I think the reality is that white people in this country are so oblivious to white privilege and systemic, institutional racism that any gesture unifying them is unlikely. Part of the problem is while many people say they are against racism, they are only referring to the overt direct racism. They don't believe that structural, institutional racism and white privilege exist. The recent action of taking the knee has not really been about drawing attention to direct racism, but to the structural, institutional racism that black and other ethnic minority people face on a daily basis. It was always going to be divisive because the reality is that most important issues are. Rashford's feed the children is an more of an exception to the rule and even then you still had Tory MPs campaigning against the issue. MLK is one of a long line of black activists and he is actually in the middle and there have been plenty more since and there still are as racism and structural, institutional racism is still a huge issue. He didn't decide one day to just start a campaign and once black people were given the vote he would stop. It's an ongoing process and an ongoing conversation and often it means persevering even when many people disagree with you, because especially in this case you are trying to change societal institutions and values that have developed over centuries. It was always going to be divisive. However, the more people talk about it, discuss it and research it, the more opportunity there is for people to change their minds.Its ok, no worries.

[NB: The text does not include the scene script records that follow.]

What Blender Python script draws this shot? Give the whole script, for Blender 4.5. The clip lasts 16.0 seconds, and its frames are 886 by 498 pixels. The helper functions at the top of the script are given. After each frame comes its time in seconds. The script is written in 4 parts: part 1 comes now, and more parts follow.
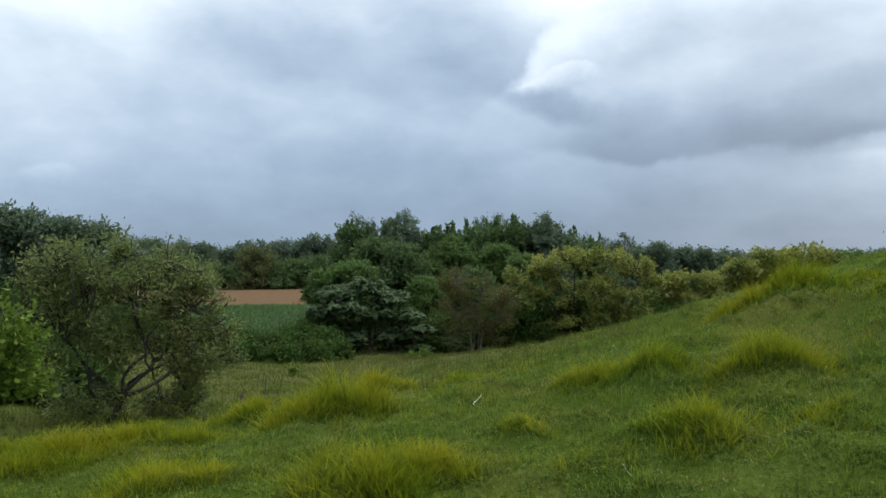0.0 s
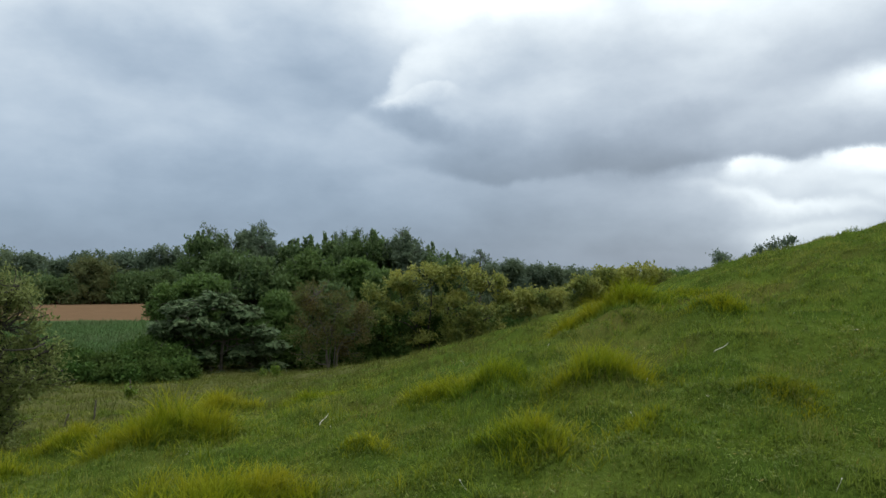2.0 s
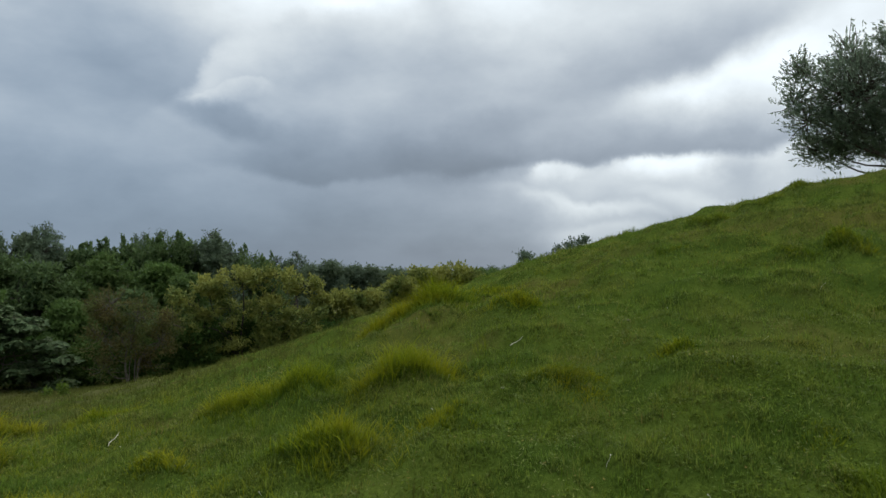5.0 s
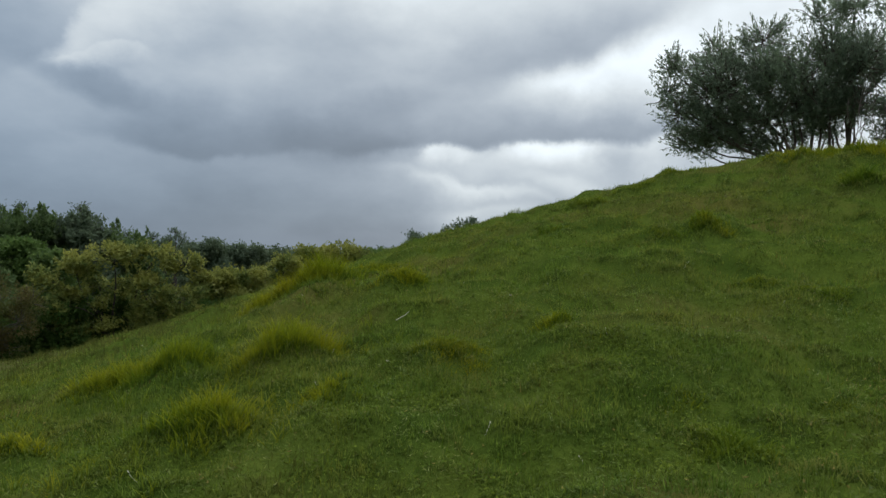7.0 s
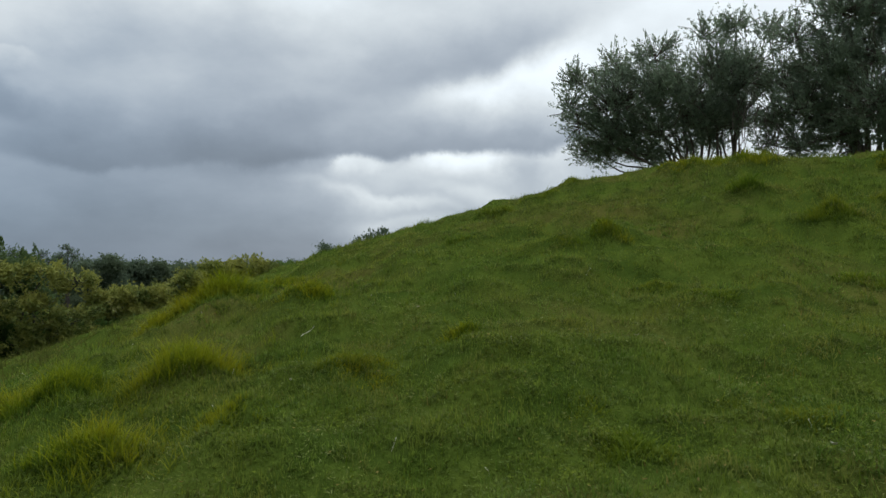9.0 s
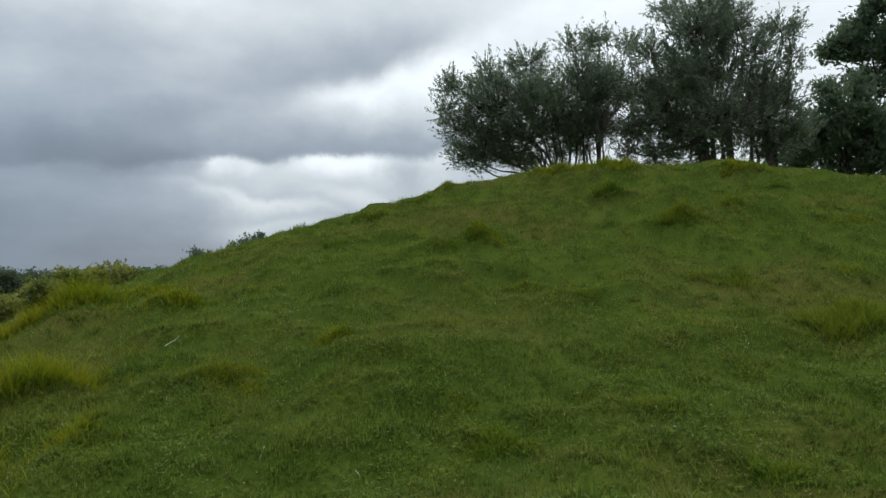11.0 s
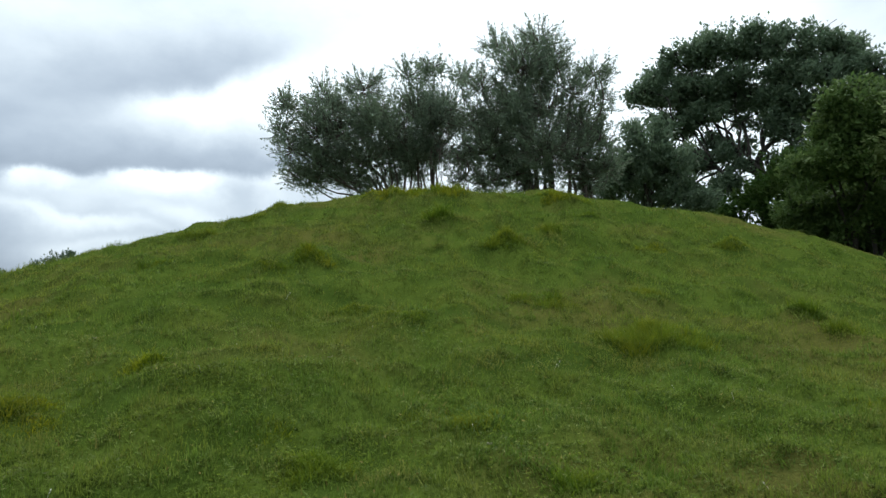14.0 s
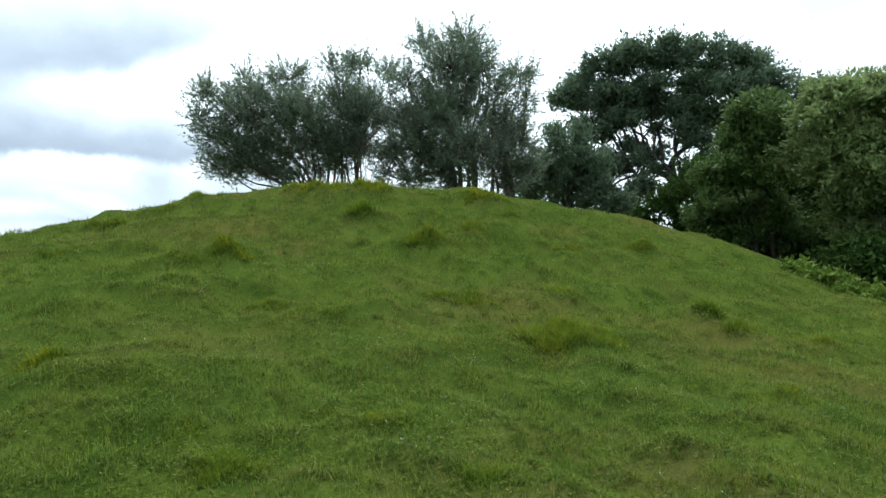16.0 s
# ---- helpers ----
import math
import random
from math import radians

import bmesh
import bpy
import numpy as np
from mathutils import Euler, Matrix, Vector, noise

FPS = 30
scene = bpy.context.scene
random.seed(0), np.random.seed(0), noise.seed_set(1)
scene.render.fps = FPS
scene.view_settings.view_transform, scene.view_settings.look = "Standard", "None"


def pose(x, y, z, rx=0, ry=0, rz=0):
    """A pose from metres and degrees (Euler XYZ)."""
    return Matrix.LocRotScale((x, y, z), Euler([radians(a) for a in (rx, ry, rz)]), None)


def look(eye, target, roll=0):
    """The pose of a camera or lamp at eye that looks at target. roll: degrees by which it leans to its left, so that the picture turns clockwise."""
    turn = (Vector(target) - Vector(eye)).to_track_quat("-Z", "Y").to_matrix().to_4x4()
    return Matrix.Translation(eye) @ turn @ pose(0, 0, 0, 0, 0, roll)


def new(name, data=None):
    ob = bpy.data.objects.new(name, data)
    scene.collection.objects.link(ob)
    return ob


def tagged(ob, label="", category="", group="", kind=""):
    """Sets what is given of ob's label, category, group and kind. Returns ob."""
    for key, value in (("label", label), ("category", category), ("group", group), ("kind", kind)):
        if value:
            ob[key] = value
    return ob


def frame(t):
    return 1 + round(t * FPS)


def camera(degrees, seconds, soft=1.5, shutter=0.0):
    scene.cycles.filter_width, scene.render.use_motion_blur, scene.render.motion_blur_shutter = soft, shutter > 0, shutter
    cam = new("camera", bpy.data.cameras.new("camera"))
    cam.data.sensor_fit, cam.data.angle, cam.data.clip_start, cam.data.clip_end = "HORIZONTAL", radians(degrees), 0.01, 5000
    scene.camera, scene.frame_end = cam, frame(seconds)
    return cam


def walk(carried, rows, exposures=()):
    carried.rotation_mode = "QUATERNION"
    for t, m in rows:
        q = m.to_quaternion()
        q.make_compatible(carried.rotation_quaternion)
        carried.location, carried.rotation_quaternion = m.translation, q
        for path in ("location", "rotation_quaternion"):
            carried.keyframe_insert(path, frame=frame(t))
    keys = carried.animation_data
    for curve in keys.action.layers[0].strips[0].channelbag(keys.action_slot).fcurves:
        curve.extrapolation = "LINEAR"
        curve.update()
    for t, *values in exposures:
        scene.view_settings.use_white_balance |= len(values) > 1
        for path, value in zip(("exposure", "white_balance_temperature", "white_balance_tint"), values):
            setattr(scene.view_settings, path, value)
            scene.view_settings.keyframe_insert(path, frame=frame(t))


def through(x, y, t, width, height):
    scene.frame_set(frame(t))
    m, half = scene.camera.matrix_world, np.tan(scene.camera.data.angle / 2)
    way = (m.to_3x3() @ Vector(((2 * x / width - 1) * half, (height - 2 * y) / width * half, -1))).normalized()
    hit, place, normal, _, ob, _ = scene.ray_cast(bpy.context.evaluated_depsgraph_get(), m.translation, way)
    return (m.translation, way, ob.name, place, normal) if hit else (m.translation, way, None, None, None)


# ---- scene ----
cam = camera(66.5, 16.0)
# seconds, place in metres, yaw, pitch, roll in degrees
ROWS = [
    (0.0, -0.087, 0.296, 1.524, 0.00, 0.50, 0.00),
    (0.5, -0.035, 0.323, 1.533, -4.98, 0.85, -0.34),
    (1.0, 0.005, 0.318, 1.537, -9.04, 1.91, -1.30),
    (1.5, 0.025, 0.309, 1.539, -11.05, 2.02, -1.40),
    (2.0, 0.033, 0.307, 1.546, -11.78, 1.82, -0.67),
    (2.5, 0.054, 0.317, 1.554, -13.03, 2.27, 0.10),
    (3.0, 0.072, 0.319, 1.564, -14.95, 2.72, 0.82),
    (3.5, 0.092, 0.312, 1.571, -17.93, 2.78, 0.95),
    (4.0, 0.118, 0.295, 1.578, -21.39, 3.35, 1.12),
    (4.5, 0.136, 0.268, 1.581, -23.64, 3.56, 1.00),
    (5.0, 0.147, 0.263, 1.559, -27.02, 1.93, 0.46),
    (7.5, 0.195, 0.264, 1.499, -37.53, 0.28, -0.00),
    (8.0, 0.231, 0.286, 1.501, -38.94, 0.30, 0.27),
    (8.5, 0.250, 0.281, 1.507, -41.82, 0.78, 0.34),
    (9.0, 0.273, 0.275, 1.512, -43.75, 1.11, 1.07),
    (9.5, 0.295, 0.272, 1.517, -46.34, 1.33, 1.48),
    (10.0, 0.292, 0.242, 1.520, -49.03, 1.10, 1.73),
    (12.5, 0.317, 0.163, 1.486, -59.61, 2.47, 1.38),
    (13.0, 0.319, 0.149, 1.494, -61.57, 2.86, 1.05),
    (13.5, 0.324, 0.122, 1.500, -64.41, 2.78, 0.92),
    (14.0, 0.341, 0.101, 1.504, -67.47, 2.65, 1.60),
    (14.5, 0.337, 0.073, 1.505, -70.21, 2.67, 1.25),
    (15.0, 0.331, 0.027, 1.516, -73.04, 2.65, 1.45),
    (15.5, 0.304, 0.008, 1.524, -75.85, 3.45, 1.40),
    (16.0, 0.322, 0.044, 1.516, -73.93, 2.11, 0.65),
]
EXPOSURES = [(0, 0.55, 6250, 10), (2, 0.42, 6500, 10), (3.5, 0.29, 6500, 10), (5, 0.09, 6500, 10), (9, 0.05, 6500, 10), (12.5, 0.21, 6450, 10), (14, 0.52, 6250, 8), (16, 0.85, 6100, 6)]
walk(cam, [(t, pose(x, y, z, 90 + pitch, roll, yaw)) for t, x, y, z, yaw, pitch, roll in ROWS], EXPOSURES)

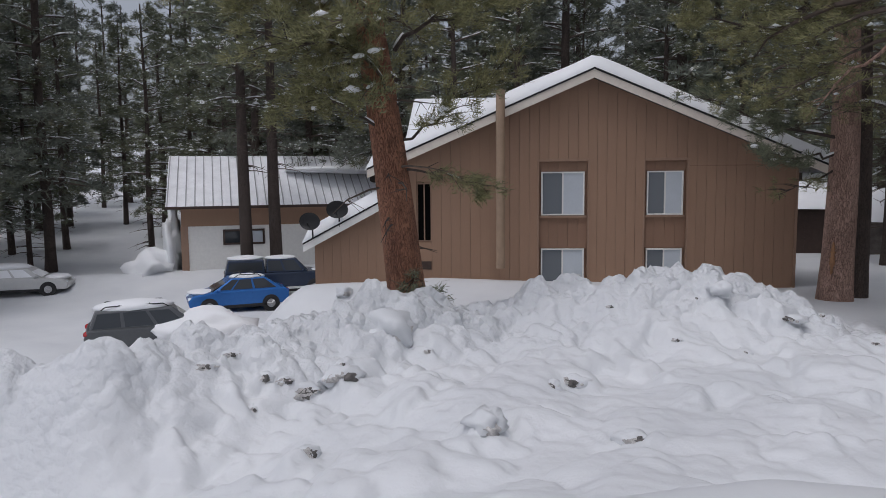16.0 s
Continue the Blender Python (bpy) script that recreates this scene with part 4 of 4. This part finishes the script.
bough(pine_b, (-4.4, 22.4, 7.6), (-15.5, 19.0, 8.3), 200, NEEDLES_SUNNY, 7, 0.06, spread=1.0, twigs=22)
bough(pine_b, (-4.0, 22.4, 8.0), (-10.5, 18.5, 8.8), 200, NEEDLES_SUNNY, 8, 0.06, spread=1.1, twigs=22)
bough(pine_c, (28.0, 18.5, 7.9), (22.0, 17.6, 7.6), 20, NEEDLES_SUNNY, 9, 0.03, snow=0.9, twigs=6)
bough(pine_c, (28.6, 18.5, 8.0), (32.5, 17.6, 7.7), 40, NEEDLES_SUNNY, 10, 0.035, snow=0.9, twigs=10)
bough(pine_c, (28.0, 18.5, 7.3), (25.0, 16.5, 7.2), 90, NEEDLES_SUNNY, 32, 0.035, snow=0.2, spread=0.7, twigs=14)
bough(pine_d, (40.3, 17.5, 7.4), (49.5, 16.2, 8.9), 70, NEEDLES_SUNNY, 11, 0.05, snow=0.95, twigs=14)
bough(pine_d, (40.3, 17.5, 5.3), (47.5, 16.4, 4.7), 50, NEEDLES, 12, 0.05, snow=0.95, twigs=14)
bough(pine_d, (40.3, 17.5, 4.6), (46.5, 16.6, 4.0), 26, NEEDLES, 13, 0.035, snow=0.7, twigs=12)
bough(pine_d, (40.3, 17.5, 6.6), (48.5, 14.4, 6.4), 230, NEEDLES_SUNNY, 14, 0.05, snow=0.6, spread=1.0, twigs=24)
bough(pine_d, (40.3, 17.5, 5.9), (50.5, 15.0, 5.6), 200, NEEDLES_SUNNY, 15, 0.05, snow=0.8, spread=1.0, twigs=24)
bough(pine_d, (40.3, 17.5, 4.2), (44.5, 17.0, 3.1), 6, NEEDLES, 16, 0.025, snow=0.5, twigs=14)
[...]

Yeah that's reasonable - I'm not solely laying it at the player's feet, I think it's a been a joint effort, but not intentional. Honestly though it's not really that relevant any more, it has been tarnished, there is pretty wide spread divide and it should in theory be a pretty unifying issue. The fact that split exists is what suggests to me it's not doing more good than harm.
https://www.ipsos.com/sites/default/files/ct/news/documents/2021-06/Ipsos MORI Euros 2020 polling_120621_PUBLIC.pdf
Page 4 on there has only 40% of the country supporting the kneeling, with a good amount being ambivalent and almost a third being against it - the largest "anti racism" gesture in the nation should in theory garner a hell of a lot more support than that. I suppose where you expect it to be comes down to the proportion of the country you think are actual racist, I'd wager about 10% are actually racists, so then 40% support looks really really low. If it was really unifying then I'd expect at least 70% support. It may well be though that others on this forum believe it's a much higher amount but unfortunately we dont have any real polling for the answer!
The polling doesn't suggest unity on an issue that should be unifying - does that not suggest we are probably going about it wrong?
Unfortunately the link above doesnt let you isolate factors etc as they've listed multiple reasons for opposing the gesture rather than having to pick only one and I dont have the time to slog through all the data, but if you did, it would give you a pretty clear indication of when and where campaigning and protests would be effective, especially if you had a concrete mainfesto/legislative aims to go along with it. It would be good to know how they gave them options as well but hey ho, it gives the skeleton of good info
I don't have data, but I am positive that more people will have reassessed their views as racist and started to think more about racism than will have been against racism and then decided that taking the knee means they should stop being anti racist. As I said most people who have moved from being anti-racist to anti taking the knee will probably have been surface anti-racism people who only focused on direct racism.
As for whether this symbol has run it's course and another symbol would be more effective. I think that's the wrong way to view it. Even if a new, effective anti-racism symbol was created, people who want to shut the conversation down would find a way to tarnish that too. All that would happen is you would keep moving from new symbol to new symbol, and that would be even worse as ordinary people was just get confused. While this symbol may be divisive, it certainly is clear with what it means.
Finally, the events of the past week and England nearly winning have actually gone a long way to showing why taking the knee is important and I think many people will have reassessed their view. Someone else mentioned this in regards to those politicians who have changed their tune and are coming off as hypocrites. Many other people will be the same and while they may be hypocrites, at least they have acknowledge indirectly that they were wrong.
I think that the conversation it generates is far more important that trying to be a unifying symbol that will defeat racism, because that ultimately is a pipe dream, this is a long process that will take time, but as long as people keep talking about it, progress will be made.